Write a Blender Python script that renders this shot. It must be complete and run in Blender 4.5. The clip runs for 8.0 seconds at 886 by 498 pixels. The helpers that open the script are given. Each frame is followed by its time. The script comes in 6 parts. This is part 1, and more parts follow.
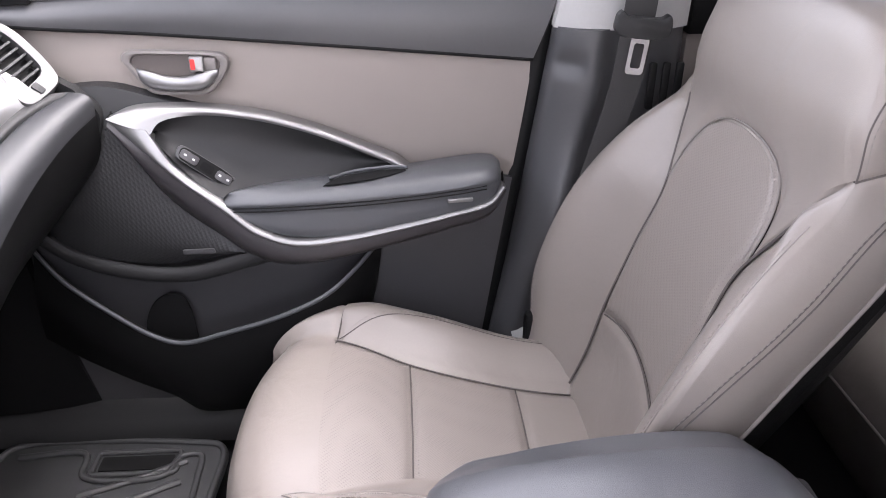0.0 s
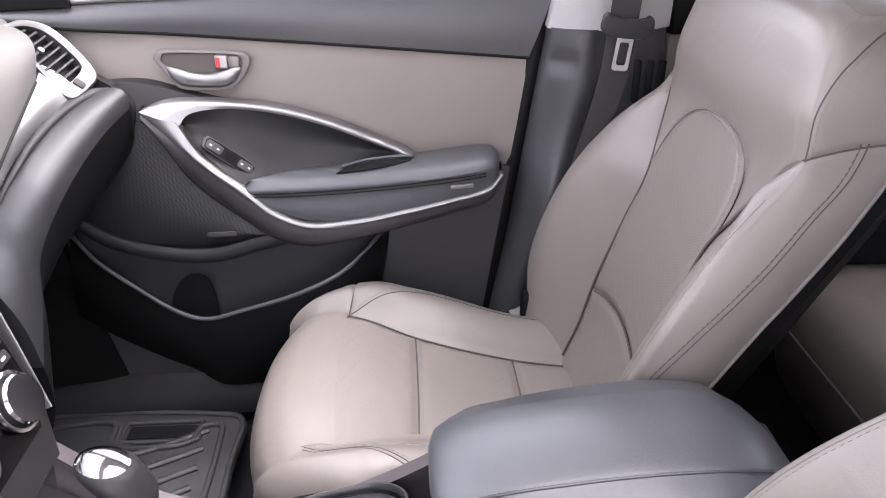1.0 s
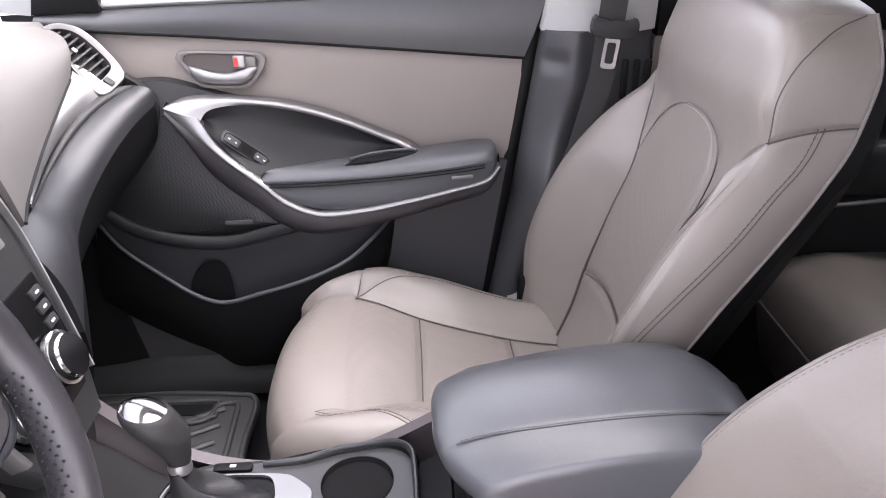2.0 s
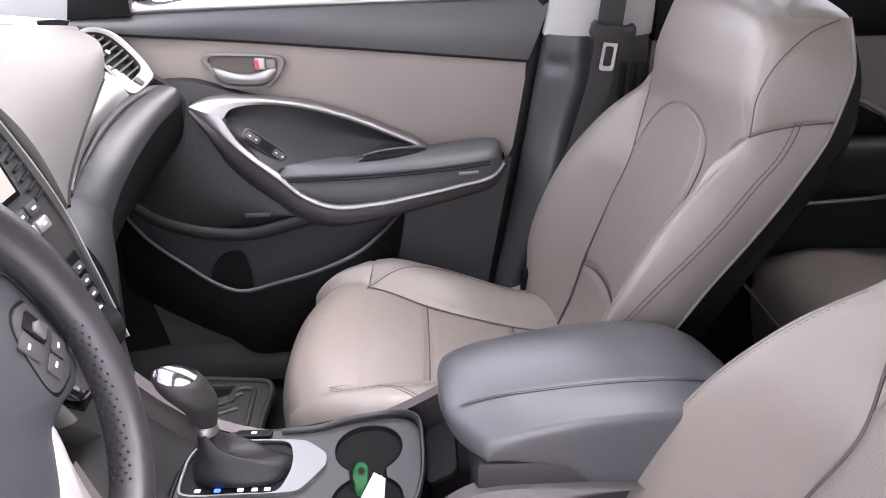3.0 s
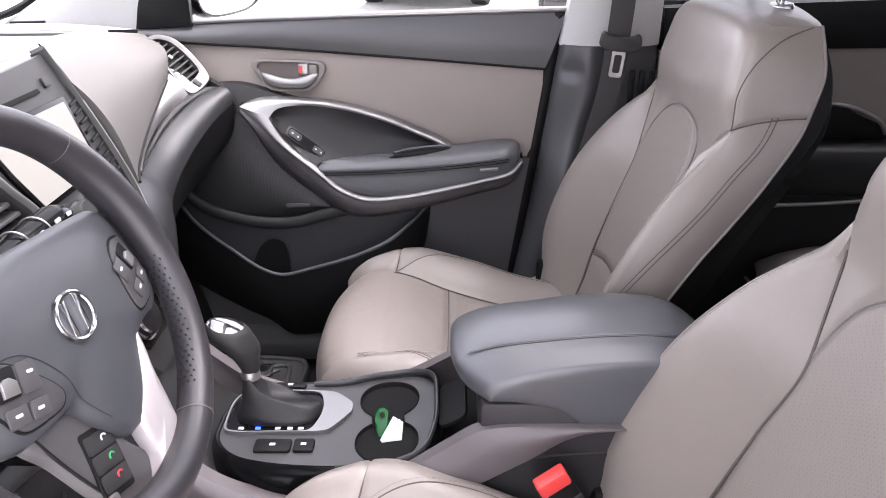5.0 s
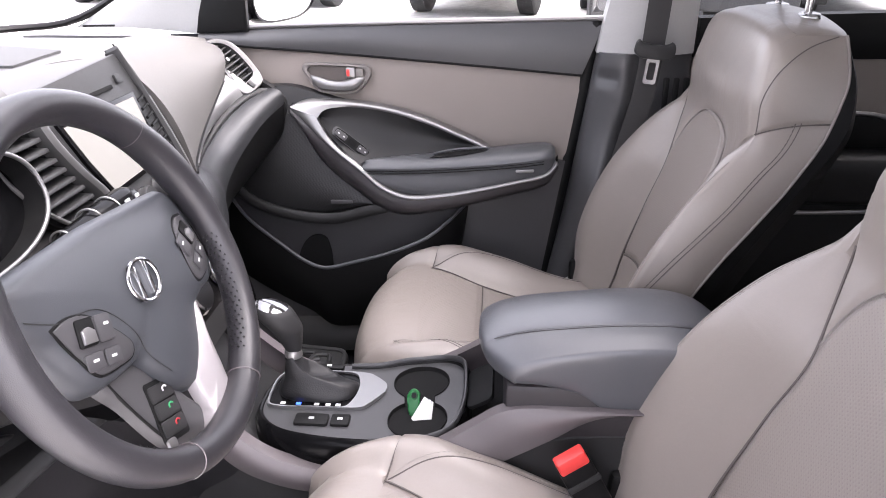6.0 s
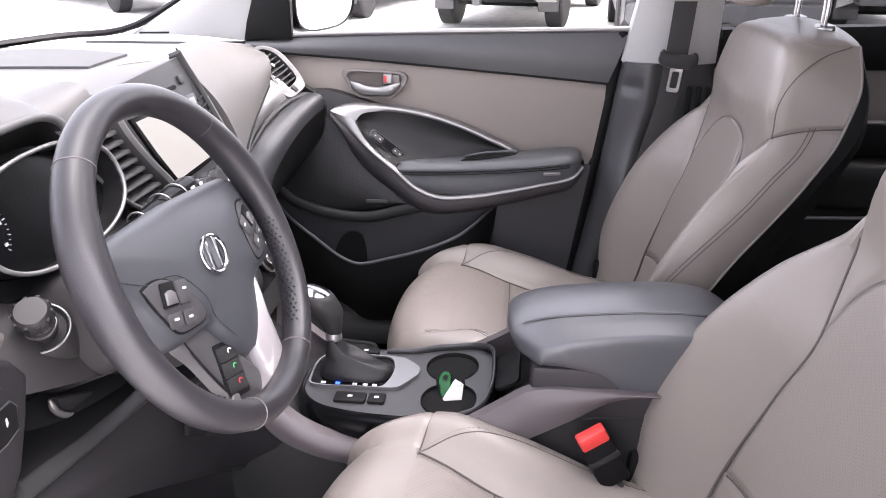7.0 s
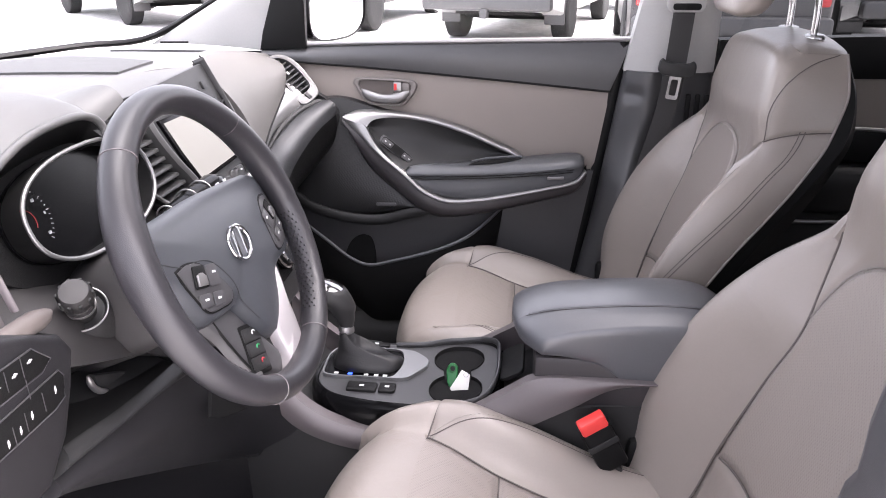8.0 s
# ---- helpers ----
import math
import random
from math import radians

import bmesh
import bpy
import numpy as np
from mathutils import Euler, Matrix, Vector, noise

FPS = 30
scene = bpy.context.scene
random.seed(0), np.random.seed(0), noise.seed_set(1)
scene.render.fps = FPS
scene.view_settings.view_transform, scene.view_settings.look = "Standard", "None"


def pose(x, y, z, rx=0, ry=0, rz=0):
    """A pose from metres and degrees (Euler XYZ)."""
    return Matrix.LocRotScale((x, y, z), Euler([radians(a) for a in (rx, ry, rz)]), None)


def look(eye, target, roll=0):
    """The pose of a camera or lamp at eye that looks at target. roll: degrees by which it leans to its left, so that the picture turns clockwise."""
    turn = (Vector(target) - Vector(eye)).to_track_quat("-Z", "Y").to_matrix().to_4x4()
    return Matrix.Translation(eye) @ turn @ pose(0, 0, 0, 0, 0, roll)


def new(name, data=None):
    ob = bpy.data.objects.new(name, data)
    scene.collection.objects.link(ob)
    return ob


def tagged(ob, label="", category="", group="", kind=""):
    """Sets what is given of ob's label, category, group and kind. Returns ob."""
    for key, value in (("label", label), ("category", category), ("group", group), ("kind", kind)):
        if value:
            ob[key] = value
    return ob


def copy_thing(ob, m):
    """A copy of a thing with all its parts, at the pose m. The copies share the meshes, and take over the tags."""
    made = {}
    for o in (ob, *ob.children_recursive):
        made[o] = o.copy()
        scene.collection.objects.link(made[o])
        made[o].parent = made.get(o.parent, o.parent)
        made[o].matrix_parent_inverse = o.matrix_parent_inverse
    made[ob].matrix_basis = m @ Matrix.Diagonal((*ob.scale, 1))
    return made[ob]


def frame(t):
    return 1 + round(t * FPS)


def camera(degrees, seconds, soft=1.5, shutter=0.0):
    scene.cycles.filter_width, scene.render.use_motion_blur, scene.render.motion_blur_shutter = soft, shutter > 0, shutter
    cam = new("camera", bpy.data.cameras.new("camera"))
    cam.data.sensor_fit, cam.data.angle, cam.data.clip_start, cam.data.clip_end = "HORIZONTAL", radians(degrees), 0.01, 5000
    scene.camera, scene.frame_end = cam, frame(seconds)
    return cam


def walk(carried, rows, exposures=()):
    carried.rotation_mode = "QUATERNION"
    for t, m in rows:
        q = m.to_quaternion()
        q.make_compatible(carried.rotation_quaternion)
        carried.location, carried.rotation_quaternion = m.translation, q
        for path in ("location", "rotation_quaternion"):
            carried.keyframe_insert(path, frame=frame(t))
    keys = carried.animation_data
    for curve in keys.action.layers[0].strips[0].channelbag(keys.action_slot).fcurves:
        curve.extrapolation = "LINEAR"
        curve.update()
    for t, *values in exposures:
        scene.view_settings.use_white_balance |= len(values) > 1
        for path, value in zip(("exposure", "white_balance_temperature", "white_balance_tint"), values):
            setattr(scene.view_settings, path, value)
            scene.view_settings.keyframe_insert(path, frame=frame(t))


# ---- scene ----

———

[Do this]: Return each line of the listing that holds the string "pose".

[Right answer]:
def pose(x, y, z, rx=0, ry=0, rz=0):
    """A pose from metres and degrees (Euler XYZ)."""
    """The pose of a camera or lamp at eye that looks at target. roll: degrees by which it leans to its left, so that the picture turns clockwise."""
    return Matrix.Translation(eye) @ turn @ pose(0, 0, 0, 0, 0, roll)
    """A copy of a thing with all its parts, at the pose m. The copies share the meshes, and take over the tags."""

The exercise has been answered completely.